Time-Varying Lattice Filter (DSP Blockset)

Apply a variable lattice filter to the input.

Library

Filter Realizations, in Filtering

Description

The Time-Varying Lattice Filter block applies a moving average (MA) or autoregressive (AR) lattice filter to the top input (In), which must be a discrete-time signal. The filter reflection coefficients are specified by the input to the MA or AR port, and can vary with time.

The Filter type parameter specifies whether the filter is an all-zero (FIR or MA) filter or all-pole (AR) filter.

All-zero

The block constructs an nth order MA filter using the n reflection coefficients contained in the vector input to the MA port.

k = [k(1) k(2) ... k(n)]

All-pole

The block constructs an nth order AR filter using the n reflection coefficients contained in the vector input to the AR port.

k = [k(1) k(2) ... k(n)]

For both designs, the coefficient vector inputs can change over time to alter the filter's response characteristics during the simulation.

Initial Conditions

In its default form, the filter initializes the internal filter states to zero, which is equivalent to assuming past inputs and outputs are zero. The block also accepts optional nonzero initial conditions for the filter delays. Note that the number of filter states (delay elements) per input channel is

length(k)

The Initial conditions parameter may take one of four forms:

Empty matrix

The empty matrix, [], causes a zero (0) initial condition to be applied to all delay elements in each filter channel.

Scalar

The scalar value is copied to all delay elements in each filter channel. Note that a value of zero is equivalent to setting the Initial conditions parameter to the empty matrix.

Vector

The vector has a length equal to the number of delay elements in each filter channel, length(k), and specifies a unique initial condition for each delay element in the filter channel. This vector of initial conditions is applied to each filter channel.

Matrix

The matrix specifies a unique initial condition for each delay element, and can specify different initial conditions for each filter channel. The matrix must have the same number of rows as the number of delay elements in the filter, length(k), and must have one column per filter channel.
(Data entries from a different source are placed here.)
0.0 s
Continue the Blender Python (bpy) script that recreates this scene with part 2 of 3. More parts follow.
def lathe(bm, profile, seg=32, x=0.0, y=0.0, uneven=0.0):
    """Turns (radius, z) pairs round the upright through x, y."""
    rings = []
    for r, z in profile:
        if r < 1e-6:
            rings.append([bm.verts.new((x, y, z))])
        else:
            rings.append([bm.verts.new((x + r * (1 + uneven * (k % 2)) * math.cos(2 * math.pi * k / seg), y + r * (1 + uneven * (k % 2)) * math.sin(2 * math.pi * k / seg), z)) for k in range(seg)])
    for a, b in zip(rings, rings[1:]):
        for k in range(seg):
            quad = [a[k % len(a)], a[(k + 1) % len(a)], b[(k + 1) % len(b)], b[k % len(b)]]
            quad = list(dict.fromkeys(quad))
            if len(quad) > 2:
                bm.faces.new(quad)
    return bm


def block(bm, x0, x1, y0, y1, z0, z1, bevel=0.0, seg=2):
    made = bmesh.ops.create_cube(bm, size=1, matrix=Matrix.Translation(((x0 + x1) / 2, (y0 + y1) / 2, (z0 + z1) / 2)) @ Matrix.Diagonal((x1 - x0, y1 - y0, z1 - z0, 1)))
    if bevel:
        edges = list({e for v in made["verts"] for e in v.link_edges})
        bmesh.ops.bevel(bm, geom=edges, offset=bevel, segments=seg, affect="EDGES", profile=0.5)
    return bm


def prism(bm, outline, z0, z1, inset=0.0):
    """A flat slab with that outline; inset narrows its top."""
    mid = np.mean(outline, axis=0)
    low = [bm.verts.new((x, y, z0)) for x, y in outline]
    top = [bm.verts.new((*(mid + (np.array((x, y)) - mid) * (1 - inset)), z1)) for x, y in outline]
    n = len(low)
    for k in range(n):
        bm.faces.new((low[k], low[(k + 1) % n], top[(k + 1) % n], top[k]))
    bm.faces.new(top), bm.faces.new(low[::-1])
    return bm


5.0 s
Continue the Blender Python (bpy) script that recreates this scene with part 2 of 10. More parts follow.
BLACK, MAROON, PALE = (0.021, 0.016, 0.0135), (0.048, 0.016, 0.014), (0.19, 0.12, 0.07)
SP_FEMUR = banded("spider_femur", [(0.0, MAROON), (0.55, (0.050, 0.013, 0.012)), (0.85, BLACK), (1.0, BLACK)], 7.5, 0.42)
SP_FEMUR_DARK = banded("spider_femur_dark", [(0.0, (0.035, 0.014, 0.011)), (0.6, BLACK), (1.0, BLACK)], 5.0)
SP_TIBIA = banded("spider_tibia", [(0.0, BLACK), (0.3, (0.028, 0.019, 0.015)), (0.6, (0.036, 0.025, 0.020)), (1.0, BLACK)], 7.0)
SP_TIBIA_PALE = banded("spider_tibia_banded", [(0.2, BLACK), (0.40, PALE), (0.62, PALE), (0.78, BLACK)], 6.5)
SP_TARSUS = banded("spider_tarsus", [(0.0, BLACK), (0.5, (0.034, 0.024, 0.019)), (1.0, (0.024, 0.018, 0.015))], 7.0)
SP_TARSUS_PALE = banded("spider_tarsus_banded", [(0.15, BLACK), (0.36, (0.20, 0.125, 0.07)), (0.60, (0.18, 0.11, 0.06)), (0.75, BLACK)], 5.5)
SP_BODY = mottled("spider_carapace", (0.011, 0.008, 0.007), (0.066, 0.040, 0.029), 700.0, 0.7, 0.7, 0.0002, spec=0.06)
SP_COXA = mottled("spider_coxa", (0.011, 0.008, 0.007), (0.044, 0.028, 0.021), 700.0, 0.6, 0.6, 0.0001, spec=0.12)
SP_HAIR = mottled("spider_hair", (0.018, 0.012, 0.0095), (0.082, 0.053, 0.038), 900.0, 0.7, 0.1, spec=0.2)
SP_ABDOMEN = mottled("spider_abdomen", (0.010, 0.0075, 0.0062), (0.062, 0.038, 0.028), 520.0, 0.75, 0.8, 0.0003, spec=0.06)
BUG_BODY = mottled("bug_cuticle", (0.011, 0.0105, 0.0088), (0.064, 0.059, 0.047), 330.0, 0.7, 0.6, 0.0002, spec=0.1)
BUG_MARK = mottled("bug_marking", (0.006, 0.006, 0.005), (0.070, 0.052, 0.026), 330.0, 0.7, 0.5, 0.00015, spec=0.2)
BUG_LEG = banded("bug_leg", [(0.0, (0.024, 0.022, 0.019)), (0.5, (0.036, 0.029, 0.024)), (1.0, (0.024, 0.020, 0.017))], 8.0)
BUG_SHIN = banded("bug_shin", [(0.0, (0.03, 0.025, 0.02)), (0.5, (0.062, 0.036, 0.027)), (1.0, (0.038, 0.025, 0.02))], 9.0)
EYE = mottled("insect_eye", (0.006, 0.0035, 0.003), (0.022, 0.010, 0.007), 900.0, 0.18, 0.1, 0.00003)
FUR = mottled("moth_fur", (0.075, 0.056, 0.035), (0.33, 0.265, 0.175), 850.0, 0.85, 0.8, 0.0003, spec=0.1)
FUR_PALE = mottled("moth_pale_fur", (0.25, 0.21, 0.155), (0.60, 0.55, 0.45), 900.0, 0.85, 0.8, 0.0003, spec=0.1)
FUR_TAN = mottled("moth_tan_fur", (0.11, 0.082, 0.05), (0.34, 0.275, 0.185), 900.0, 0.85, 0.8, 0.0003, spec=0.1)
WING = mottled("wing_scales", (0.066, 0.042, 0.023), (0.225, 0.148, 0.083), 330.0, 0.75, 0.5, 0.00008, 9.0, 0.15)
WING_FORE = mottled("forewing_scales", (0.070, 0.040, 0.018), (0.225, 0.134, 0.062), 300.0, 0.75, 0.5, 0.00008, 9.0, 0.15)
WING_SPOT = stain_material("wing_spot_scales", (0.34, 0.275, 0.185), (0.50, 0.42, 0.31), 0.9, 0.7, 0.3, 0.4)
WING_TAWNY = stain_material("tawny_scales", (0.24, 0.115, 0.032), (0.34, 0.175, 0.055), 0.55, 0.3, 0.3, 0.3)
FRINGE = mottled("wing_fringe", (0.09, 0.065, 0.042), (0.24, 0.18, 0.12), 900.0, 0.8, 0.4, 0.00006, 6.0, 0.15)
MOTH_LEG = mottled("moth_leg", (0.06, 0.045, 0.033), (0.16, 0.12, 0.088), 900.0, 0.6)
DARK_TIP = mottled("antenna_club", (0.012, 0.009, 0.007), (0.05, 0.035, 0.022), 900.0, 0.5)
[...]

The Frame-based inputs parameter allows you to choose between sample-based and frame-based operation.

Sample-Based Operation

When the check box is not selected (default), the block assumes that the input is a 1-by-N sample vector or M-by-N sample matrix. Each of the N vector elements (or M*N matrix elements) is treated as an independent channel, and the block filters each channel over time.

Frame-Based Operation

When the Frame-based inputs check box is selected, the block assumes that the input is an M-by-N frame matrix. Each of the N frames in the matrix contains M sequential time samples from an independent signal. The illustration below shows a 6-by-4 matrix input:

The Number of channels parameter specifies the number of independent channels (columns), N, in the matrix, and the block filters each channel independently over time. Frame-based operation provides substantial increases in throughput rates, at the expense of greater model latency.

In frame-based operation, the Filter update rate parameter determines how frequently the block updates the filter coefficients (i.e., how often it checks the MA or AR input). There are two available options:

One filter per sample time

The block updates the filter coefficients (from input MA or AR) for each individual scalar sample in the framed input. This means that each output sample could potentially be computed by a different filter (assuming that the MA or AR input is updated frequently enough).

One filter per frame time

The block updates the filter coefficients (from input MA or AR) for each new input frame, rather than at each sample in the frame. This means that each output sample in a given frame is a result of an identical filtering process.

Note
If you expect to generate code for the Time-Varying Lattice Filter block using the Real-Time Workshop, you should ensure that inputs are contiguous in memory. See the Contiguous Copy block for more information.

Dialog Box

Filter type: The type of filter to apply: MA or AR. The MA or AR input port is enabled or disabled appropriately.
Initial conditions: The filter's initial conditions.
Frame-based inputs: Selects frame-based operation.
Number of channels: For frame-based operation, the number of channels (columns) in the input matrix.
Filter update rate: The frequency with which the block updates the filter coefficients; once per sample, or once per frame.

References

Oppenheim, A. V. and R. W. Schafer. Discrete-Time Signal Processing. Englewood Cliffs, NJ: Prentice Hall, 1989.

Proakis, J. and D. Manolakis. Digital Signal Processing. 3rd ed. Englewood Cliffs, NJ: Prentice-Hall, 1996.